A.F.S. has an expression that your exchange is only the beginning because A.F.S. is a lifetime experience. The connections that these students made in Chile will always exist, and they will find themselves connecting with other countries and viewing the world differently.  After discussing this with my colleagues and the students, I directly saw the impact that exchanges have, and it made me think how beautiful the connection is that is created between friendships from different countries.


Paz Mundial (World Peace)

1 Julio, 2013

This week has taken some exciting turns! On Wednesday I will finally get to work directly with exchange students.  Exchange students who have completed their time abroad in Chile will be returning to their home countries this week. They will be arriving from  different areas of Chile, to Santiago this Wednesday and flying out to their home countries on Friday.
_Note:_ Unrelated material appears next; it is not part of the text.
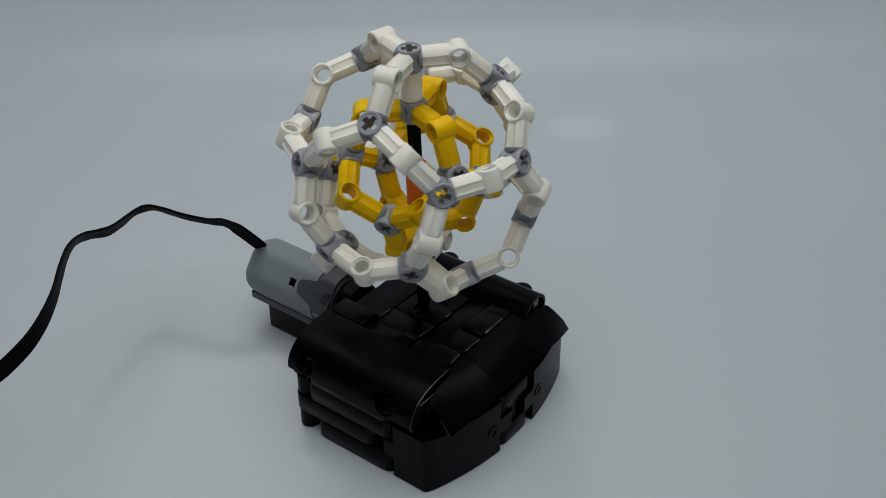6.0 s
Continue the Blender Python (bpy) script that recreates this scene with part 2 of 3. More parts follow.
def ball():
    thing = tagged(new("spinning_ball"), "white openwork plastic ball around a yellow cage on an axle", "toy ball")
    hub = hub_mesh(GREY)
    for kind, radius, bend, mat, tint, drop in (("outer", R_OUT, 45.0, WHITE, "white", 0), ("inner", R_IN, 67.5, YELLOW, "yellow", INNER_DROP)):
        nodes = solid_nodes(kind)
        conn = connector_mesh("connector", bend, mat)
        apex = 44.75 if kind == "outer" else 27.95
        for p in nodes:
            near = sorted(nodes, key=lambda q: -q.dot(p))[1]
            y = (near - p * near.dot(p)).normalized()
            part("hub", hub, None, thing, "grey three-way hub with a cross hole", frame_of(y.cross(p), y, p, (p * radius + Vector((0, 0, drop))) * MM))
        step = max(p.dot(q) for p in nodes for q in nodes if (p - q).length > 0.01)
        for i, p in enumerate(nodes):
            for q in nodes[i + 1:]:
                if p.dot(q) > step - 0.01:
                    m = (p + q).normalized()
                    x = (q - p).normalized()
                    at = (m * apex + Vector((0, 0, drop))) * MM
                    part("connector", conn, None, thing, tint + " bent connector with a pin hole", frame_of(x, m.cross(x), m, at))
    # axle with its sleeves
    bm = bmesh.new()
    extrude(bm, [(x * 0.97, y * 0.97) for x, y in CROSS], (-62, 39.5))
    part("axle", bm, BLACK, thing, "black cross axle")
    for z0, z1 in ((R_IN + 4.1 + INNER_DROP, R_OUT - 4.1), (-R_OUT + 4.1, -R_IN - 5.2 + INNER_DROP)):
        bm = bmesh.new()
        lathe(bm, [(2.5, z0), (3.5, z0), (3.75, z0 + 0.4), (3.75, z0 + 1.6), (3.6, z0 + 1.9), (3.6, z1 - 1.9), (3.75, z1 - 1.6), (3.75, z1 - 0.4), (3.5, z1), (2.5, z1)], 20, None, True)
        part("sleeve", bm, WHITE, thing, "white axle sleeve")
    bm = bmesh.new()
    lathe(bm, [(2.5, -15.8), (3.4, -15.8), (3.75, -15.4), (3.75, 1.5), (3.4, 1.9), (2.5, 1.9)], 8, None, True)
    part("coupling", bm, ORANGE, thing, "orange axle coupling")
    bm = bmesh.new()
    lathe(bm, [(2.4, -R_IN - 6.3), (3.7, -R_IN - 6.3), (3.7, -R_IN - 5.3), (2.4, -R_IN - 5.3)], 20, None, True)
    part("bush", bm, BLACK, thing, "black bush")
    return thing


spinning_ball = ball()

# ---------------------------------------------------------------- base
BASE_TURN = -39.3


def bulge(v):
    """The bowed long side of the base."""
    return 45.0 - v * v / 215


def shell(bm, grid_top, thickness):
    """A thin shell from a grid of points, thickened downward along its normals."""
    nu, nv = len(grid_top), len(grid_top[0])
    g = np.array([[tuple(p) for p in row] for row in grid_top])
    du, dv = np.gradient(g, axis=0), np.gradient(g, axis=1)
    nor = np.cross(du, dv)
    nor /= np.linalg.norm(nor, axis=2, keepdims=True)
    nor *= np.where(nor[..., 2:3] < 0, -1, 1)
    low = g - nor * thickness
    a = [[bm.verts.new(p) for p in row] for row in g]
    b = [[bm.verts.new(p) for p in row] for row in low]
    for i in range(nu - 1):
        for j in range(nv - 1):
            bm.faces.new((a[i][j], a[i + 1][j], a[i + 1][j + 1], a[i][j + 1]))
            bm.faces.new((b[i][j], b[i][j + 1], b[i + 1][j + 1], b[i + 1][j]))
    for i in range(nu - 1):
        for j in (0, nv - 1):
            bm.faces.new((a[i][j], a[i + 1][j], b[i + 1][j], b[i][j]))
    for j in range(nv - 1):
        for i in (0, nu - 1):
            bm.faces.new((a[i][j], a[i][j + 1], b[i][j + 1], b[i][j]))
    return bm


def wall_strip(bm, path, thickness, z0, z1):
    """An upright wall of the given thickness along a path of (x, y), its outside on the path."""
    p = np.array(path, float)
    d = np.gradient(p, axis=0)
    d /= np.linalg.norm(d, axis=1, keepdims=True)
    q = p + np.stack([-d[:, 1], d[:, 0]], 1) * thickness
    e = 0.4
    ring = lambda pts, z: [bm.verts.new((x, y, z)) for x, y in pts]
    mid = p + (q - p) * (e / thickness)
    cols = [ring(mid, z0), ring(p, z0 + e), ring(p, z1 - e), ring(mid, z1), ring(q, z1), ring(q, z0)]
    n = len(p)
    for c, f in zip(cols, cols[1:] + cols[:1]):
        for k in range(n - 1):
            bm.faces.new((c[k], c[k + 1], f[k + 1], f[k]))
    bm.faces.new([c[0] for c in cols])
    bm.faces.new([c[-1] for c in cols])
    return bm


def carved(bm, cutters):
    """bm with the cutters (bmeshes) taken out of it."""
    obs = []
    for b in [bm, *cutters]:
        bmesh.ops.recalc_face_normals(b, faces=b.faces)
        me = bpy.data.meshes.new("carving")
        b.to_mesh(me)
        b.free()
        obs.append(new("carving", me))
    for c in obs[1:]:
        mod = obs[0].modifiers.new("cut", "BOOLEAN")
        mod.operation, mod.object, mod.solver = "DIFFERENCE", c, "EXACT"
    got = bpy.data.meshes.new_from_object(obs[0].evaluated_get(bpy.context.evaluated_depsgraph_get()))
    out = bmesh.new()
    out.from_mesh(got)
    for o in obs:
        me = o.data
        bpy.data.objects.remove(o)
        bpy.data.meshes.remove(me)
    bpy.data.meshes.remove(got)
    return out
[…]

I have found that logistics have been a key factor when planning the departure process of students. Not only is it important to figure out who will be where and when, in order to insure that all students are picked up from the airport or bus terminal and brought to the hotel, but also another key factor of the departure process has been planning the departure orientation for students. After spending a year abroad in a Chile and adapting to its customs, it can be extremely difficult to return back to your home country. Therefore, along with going to get students and bringing them to the hotel, I will be working directly with them, to help them through the process and answer any questions that they have.
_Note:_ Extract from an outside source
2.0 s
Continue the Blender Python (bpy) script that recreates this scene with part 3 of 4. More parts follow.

I can say that through this past week, one of the aspects that I am growing in, in my internship, is the ability to work in a group. Communication has been the key, in all the work that we have been collaborating in. Every day we tend to have at least one short meeting to touch bases on where we are at in our work, and what tasks we will be covering.  I really enjoy working in a group, and the environment at the office. All of my colleagues have been really friendly, and helpful. In some sense I can say that the office works together like a big family.  We also all eat our lunches together, since the office has its own kitchen and a huge table with enough room for everyone. This is enjoyable, since I feel like I belong where I am working. Also, I feel comfortable to ask questions and state my opinions since everyone is so open.

On another note, as much as I love my internship, I am having to adjust to the long hours and city life.  Coming from a small town, an over packed metro and large crowds are tiring, but I find myself continuing to be motivated due to the commitment and passion that drives my colleagues to love their job. Everyday I continue to feel the same gratification knowing that I am part of the experience to give students the opportunity to study abroad in another country.

On a similar note, on my way home from work the other day, I ran into a group of Harvard students who are spending their time interning for an education program in Santiago. Hearing how much their experience to study and work abroad in Chile is changing them, made me re-embrace the beauty of intercultural exchanges. Also, I have enjoyed being able to share my knowledge on Chilean culture with foreigners that I meet, and introduce them to my friends in Santiago that I met from my exchange in high-school.  The other day I was thinking of how crazy and beautiful it is to know that I have introduced friends from different countries to each other.

In this sense it makes me realize how world-peace could be created if globalization reaches a certain level.  By creating international relations and friendships, you are able to understand their culture and become connected to their countries. Therefore, by having these connections you would never want to hurt them or their country. This concept explains why A.F.S. was founded right after world war 2; this organization had this same idea, that by creating international relations less wars would occur. Being able to realize and experience this first hand this week ,was an eye-opener for me and made me have a new appreciation for the organization.


Hola Santiango, Chile! The diaries of an internship abroad in American Field Services Intercultural Exchange Programs

June 24th, 2013

It is incredible to finally be starting my internship in Santiago, Chile at American Field Services Intercultural  Programs.  I have been dreaming for the opportunity to have an internship with this organization since I was 18 years old. Through this organization, a few three years ago, I was able to participate in a High School yearlong exchange program in Chile. I cannot tell you how much this marked my life; not only learning a new culture and language, but also more about myself, and my place in the world. My exchange, and this organization, marked my aspirations in life to continue learning about Latin America. These passions that I discovered while living abroad marked me with another dream; to work for an international exchange program and give others the oppertunity to study abroad.

Throughout the next eight weeks I will be working towards this dream in Santiago, rewriting, translating and creating new materials for incoming and outgoing exchange students. Furthermore, I will be able to assist in orientations for incoming exchange students to Chile, and those embarking from Chile to other countries. When I was first assigned the task I was excited since I remembered me receiving the same exact materials when I arrived to Chile and the difficulties that I had understanding the material due to cultural differences. Now, as I am in the process of rewriting the welcome packet for exchange students arriving to Chile, I am able to understand the culture barriers and mistranslations that exist in the text.  Furthermore, by understanding both Chilean and other cultures, I am able to see other important aspects that should be included in the booklet. Being able to express these culture barriers to incoming exchange students, in one way I am benefited because I have lived the experience, but in another way I will be challenged since I must find the precise way to present such material that both can be understood by the Chilean culture, and also the culture of the incoming exchange student.

Throughout my time here in these next few weeks I have many goals. On a work level I hope to further explore the culture barriers that exist in order to create a successful and helpful material for exchange students. On another hand, I strive to further deepen my connections in this global community by taking the opportunity to talk to my co-workers about their experiences working in an international organization, and also understand the work environment in a Latin American metropolis city.

This new city environment will be another adjustment as well. While I have lived in Chile beforehand, I have yet to experience living in the heart of its capital. All sorts of obstacles and interesting things have accompanied me on my way to work and about the city; the bus system that does not operate on its schedule, the dancers on the streets, the empanada señor (vendor) who will have my order by heart by the time I leave, and all the beautiful international culture that is embedded in this lovely city! I am more than ready to explore!